Scripts that build animated scenes:
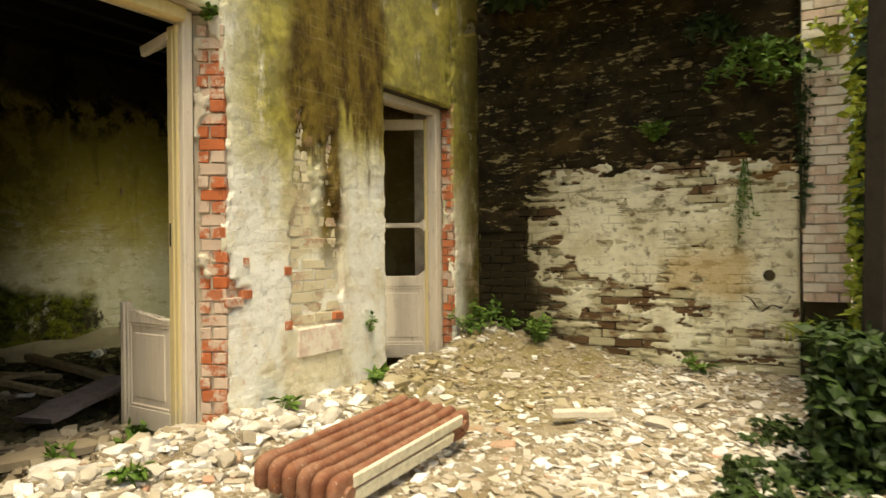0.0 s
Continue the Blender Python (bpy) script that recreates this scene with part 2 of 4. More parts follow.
    c = k.mix(k.both(bare, 0.85), c, (0.36, 0.29, 0.17))
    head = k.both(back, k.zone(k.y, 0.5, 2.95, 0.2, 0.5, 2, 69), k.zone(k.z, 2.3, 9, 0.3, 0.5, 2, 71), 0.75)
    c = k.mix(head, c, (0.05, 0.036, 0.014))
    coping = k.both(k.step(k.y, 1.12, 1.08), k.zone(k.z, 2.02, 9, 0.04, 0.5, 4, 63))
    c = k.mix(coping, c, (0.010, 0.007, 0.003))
    side = k.both(k.step(k.y, 6.06, 6.09), k.joints(k.x), k.step(k.noise(2.6, 6, 0.7, shift=81), 0.48, 0.64), 0.28)
    c = k.mix(side, c, (0.10, 0.065, 0.025))
    worn = k.both(k.step(k.y, 6.06, 6.09), k.step(k.noise(3.6, 8, 0.8, (1, 1, 1.8), 83), 0.56, 0.60), 0.6)
    c = k.mix(worn, c, (0.46, 0.40, 0.24))
    rust = k.both(k.step(k.y, 6.06, 6.09), k.step(k.noise(1.9, 7, 0.75, (1, 1, 0.6), 85), 0.52, 0.64), 0.6)
    c = k.mix(rust, c, (0.17, 0.10, 0.03))
    # all walls painted near black high up, as shade below the ceiling
    top_shade = k.zone(k.z, 2.92, 9, 0.10, 0.6, 1.9, 87)
    c = k.mix(k.both(top_shade, 0.85), c, (0.016, 0.012, 0.005))
    thin = k.both(back, k.joints(k.y), k.step(k.noise(2.8, 5, 0.6, shift=31), 0.50, 0.68))
    c = k.mix(k.both(thin, 0.26), c, (0.16, 0.13, 0.05))
    spots = k.both(k.step(k.noise(8, 7, 0.75, shift=33), 0.62, 0.72), 0.55)
    c = k.mix(spots, c, (0.20, 0.16, 0.06))
    h = k.calc("ADD", k.noise(7, 7, 0.7), k.calc("MULTIPLY", k.noise(60, 4), 0.35))
    h = k.calc("SUBTRACT", h, k.calc("MULTIPLY", thin, 0.14))
    return k.done(c, h, 0.6, 0.02)


def plaster(name, a, b, dark):
    k = Mat(name)
    c = k.mix(k.step(k.noise(2.4, 6), 0.3, 0.7), a, b)
    c = k.mix(k.both(k.step(k.noise(5, 7, 0.7, shift=3), 0.55, 0.72), 0.7), c, dark)
    h = k.calc("ADD", k.noise(10, 7, 0.7), k.calc("MULTIPLY", k.noise(80, 4), 0.3))
    return k.done(c, h, 0.6, 0.015)


def painted_wood(name, paint, worn, bare, peeled=0.0):
    k = Mat(name, 0.6)
    grain = k.noise(6, 8, 0.7, (9, 9, 0.45))
    c = k.mix(k.step(grain, 0.35, 0.7), paint, worn)
    c = k.mix(k.both(k.step(k.noise(7, 7, 0.75, (2, 2, 0.7), 5), 0.57, 0.66), 0.75), c, bare)
    c = k.mix(k.both(k.zone(k.z, -1, 0.22, 0.12, 0.3, 6), 0.5), c, (0.36, 0.33, 0.28))
    peel = k.both(k.zone(k.z, 1.31, 1.47, 0.02, 0.16, 6, 9), k.step(k.noise(10, 6, 0.7, shift=12), 0.42, 0.5), peeled)
    c = k.mix(peel, c, (0.50, 0.48, 0.40))
    c = k.mix(k.both(k.step(k.noise(16, 6, 0.75, shift=14), 0.63, 0.68), 0.6), c, (bare[0] * 0.6, bare[1] * 0.6, bare[2] * 0.6))
    return k.done(c, k.calc("SUBTRACT", grain, k.calc("MULTIPLY", peel, 0.5)), 0.4, 0.005)


def raw_wood(name, a, b):
    k = Mat(name, 0.85)
    c = k.mix(k.step(k.noise(12, 7, 0.7), 0.3, 0.7), a, b)
    c = k.mix(k.both(k.step(k.noise(40, 4, 0.7, (1, 1, 3)), 0.55, 0.7), 0.6), c, (a[0] * 0.4, a[1] * 0.4, a[2] * 0.4))
    return k.done(c, k.noise(50, 6, 0.7), 0.6, 0.006)


def ground_mat():
    k = Mat("rubble_and_soil", 0.95)
    # court soil kept darker to deepen the shadows between the stones
    pale = k.mix(k.step(k.noise(5, 7, 0.7), 0.35, 0.68), (0.40, 0.33, 0.22), (0.19, 0.14, 0.075))
    pale = k.mix(k.step(k.noise(45, 5, 0.7), 0.52, 0.7), pale, (0.60, 0.55, 0.45))
    olive = k.both(k.zone(k.y, 3.4, 9, 0.5, 1.2, 1.5), k.zone(k.x, -2.6, -0.9, 0.4, 1.1, 1.6), k.step(k.noise(6, 6, shift=9), 0.40, 0.60), 0.65)
    pale = k.mix(olive, pale, (0.23, 0.19, 0.06))
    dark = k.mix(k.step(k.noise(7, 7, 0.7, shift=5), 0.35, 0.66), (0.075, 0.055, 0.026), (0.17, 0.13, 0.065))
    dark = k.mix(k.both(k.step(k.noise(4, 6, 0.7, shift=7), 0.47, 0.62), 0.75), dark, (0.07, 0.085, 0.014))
    # brown path soil, also lightened for daylight falling in from the room behind
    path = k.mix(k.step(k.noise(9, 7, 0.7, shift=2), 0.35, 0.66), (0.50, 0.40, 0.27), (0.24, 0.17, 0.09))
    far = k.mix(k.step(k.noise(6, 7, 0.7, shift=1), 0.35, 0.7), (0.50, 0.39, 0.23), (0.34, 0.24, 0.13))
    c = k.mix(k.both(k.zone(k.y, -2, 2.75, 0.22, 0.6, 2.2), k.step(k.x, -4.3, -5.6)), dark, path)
    heap = k.both(k.zone(k.y, 2.3, 3.0, 0.1, 0.5, 4, 33), k.zone(k.x, -7.2, -6.1, 0.15, 0.5, 4, 34), 0.8)
    c = k.mix(heap, c, (0.25, 0.135, 0.05))
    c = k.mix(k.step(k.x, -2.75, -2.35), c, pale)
    c = k.mix(k.step(k.x, -7.1, -7.9), c, far)
    grass = k.both(k.step(k.x, 1.5, 2.6), k.step(k.noise(3, 5, shift=8), 0.2, 0.5))
    c = k.mix(grass, c, (0.05, 0.07, 0.015))
    h = k.calc("ADD", k.noise(14, 8, 0.75), k.calc("MULTIPLY", k.noise(70, 5, 0.7), 0.5))
    return k.done(c, h, 0.9, 0.03)


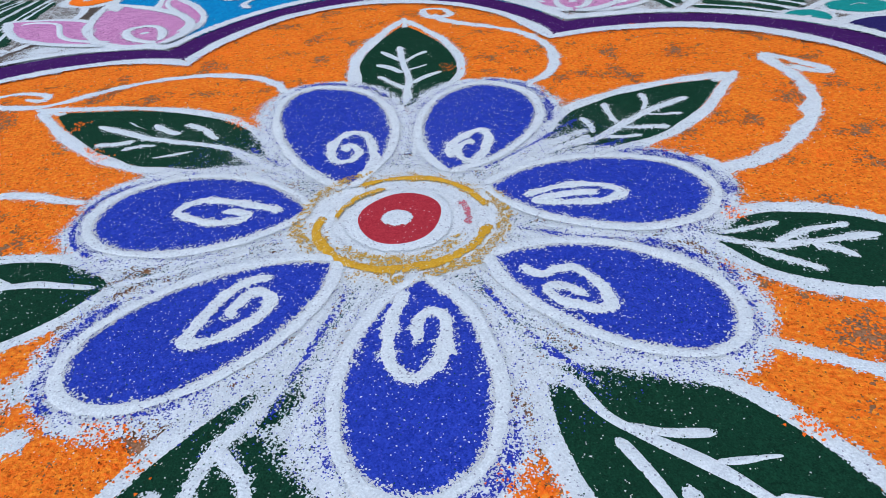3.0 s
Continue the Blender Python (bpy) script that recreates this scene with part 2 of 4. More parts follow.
def stroke(name, line, width, z, material, parent, high=0.0006, taper=1.0, soft=1.0, label="", ends=(1.0, 1.0)):
    """A trickled line of powder: a low heap that thins out at both edges."""
    p = np.asarray(line, float)
    n = len(p)
    z = z + next(LIFT)
    t = np.gradient(p, axis=0)
    t /= np.linalg.norm(t, axis=1)[:, None] + 1e-9
    side = np.stack([-t[:, 1], t[:, 0]], 1)
    run = np.r_[0, np.cumsum(np.linalg.norm(np.diff(p, axis=0), axis=1))]
    w = width / 2 * 0.90 * (1 + wobble(n, 0.13, 5))
    near = np.minimum(run / (width * 0.7) * ends[0] + (0 if ends[0] else 9), (run[-1] - run) / (width * 0.7) * ends[1] + (0 if ends[1] else 9)).clip(0, 1)
    w = w * (1 - taper * 0.45 * (1 - near))
    p = p + side * wobble(n, width * 0.05, 4)[:, None]
    far = 1.25 + 0.0100 * soft / (width / 2)
    offs = np.array([-far, -0.45 - 0.55 * far, -1.12, -0.85, -0.4, 0.4, 0.85, 1.12, 0.45 + 0.55 * far, far])
    cov = np.array([0.0, 0.13, 0.40, 0.84, 1.0, 1.0, 0.84, 0.40, 0.13, 0.0])
    tall = np.array([0.0, 0.1, 0.25, 0.6, 1.0, 1.0, 0.6, 0.25, 0.1, 0.0])
    v = np.zeros((n, 10, 3))
    v[:, :, :2] = p[:, None] + side[:, None] * (offs[None, :] * w[:, None])[:, :, None]
    v[:, :, 2] = z + high * tall[None, :] * (0.4 + 0.6 * near[:, None])
    c = cov[None, :] * (0.35 + 0.65 * near[:, None])
    return raw(name, v.reshape(-1, 3), grid_faces(n, 10), material, parent, c.ravel(), label, True)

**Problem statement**
Transcribe, from the records above, the first line and every line after it up to and including the line with "return k.done(c, h, 0.6, 0.015)"; omit pictures.

**Result of the exercise**
0.0 s
Continue the Blender Python (bpy) script that recreates this scene with part 2 of 4. More parts follow.
    c = k.mix(k.both(bare, 0.85), c, (0.36, 0.29, 0.17))
    head = k.both(back, k.zone(k.y, 0.5, 2.95, 0.2, 0.5, 2, 69), k.zone(k.z, 2.3, 9, 0.3, 0.5, 2, 71), 0.75)
    c = k.mix(head, c, (0.05, 0.036, 0.014))
    coping = k.both(k.step(k.y, 1.12, 1.08), k.zone(k.z, 2.02, 9, 0.04, 0.5, 4, 63))
    c = k.mix(coping, c, (0.010, 0.007, 0.003))
    side = k.both(k.step(k.y, 6.06, 6.09), k.joints(k.x), k.step(k.noise(2.6, 6, 0.7, shift=81), 0.48, 0.64), 0.28)
    c = k.mix(side, c, (0.10, 0.065, 0.025))
    worn = k.both(k.step(k.y, 6.06, 6.09), k.step(k.noise(3.6, 8, 0.8, (1, 1, 1.8), 83), 0.56, 0.60), 0.6)
    c = k.mix(worn, c, (0.46, 0.40, 0.24))
    rust = k.both(k.step(k.y, 6.06, 6.09), k.step(k.noise(1.9, 7, 0.75, (1, 1, 0.6), 85), 0.52, 0.64), 0.6)
    c = k.mix(rust, c, (0.17, 0.10, 0.03))
    # all walls painted near black high up, as shade below the ceiling
    top_shade = k.zone(k.z, 2.92, 9, 0.10, 0.6, 1.9, 87)
    c = k.mix(k.both(top_shade, 0.85), c, (0.016, 0.012, 0.005))
    thin = k.both(back, k.joints(k.y), k.step(k.noise(2.8, 5, 0.6, shift=31), 0.50, 0.68))
    c = k.mix(k.both(thin, 0.26), c, (0.16, 0.13, 0.05))
    spots = k.both(k.step(k.noise(8, 7, 0.75, shift=33), 0.62, 0.72), 0.55)
    c = k.mix(spots, c, (0.20, 0.16, 0.06))
    h = k.calc("ADD", k.noise(7, 7, 0.7), k.calc("MULTIPLY", k.noise(60, 4), 0.35))
    h = k.calc("SUBTRACT", h, k.calc("MULTIPLY", thin, 0.14))
    return k.done(c, h, 0.6, 0.02)


def plaster(name, a, b, dark):
    k = Mat(name)
    c = k.mix(k.step(k.noise(2.4, 6), 0.3, 0.7), a, b)
    c = k.mix(k.both(k.step(k.noise(5, 7, 0.7, shift=3), 0.55, 0.72), 0.7), c, dark)
    h = k.calc("ADD", k.noise(10, 7, 0.7), k.calc("MULTIPLY", k.noise(80, 4), 0.3))
    return k.done(c, h, 0.6, 0.015)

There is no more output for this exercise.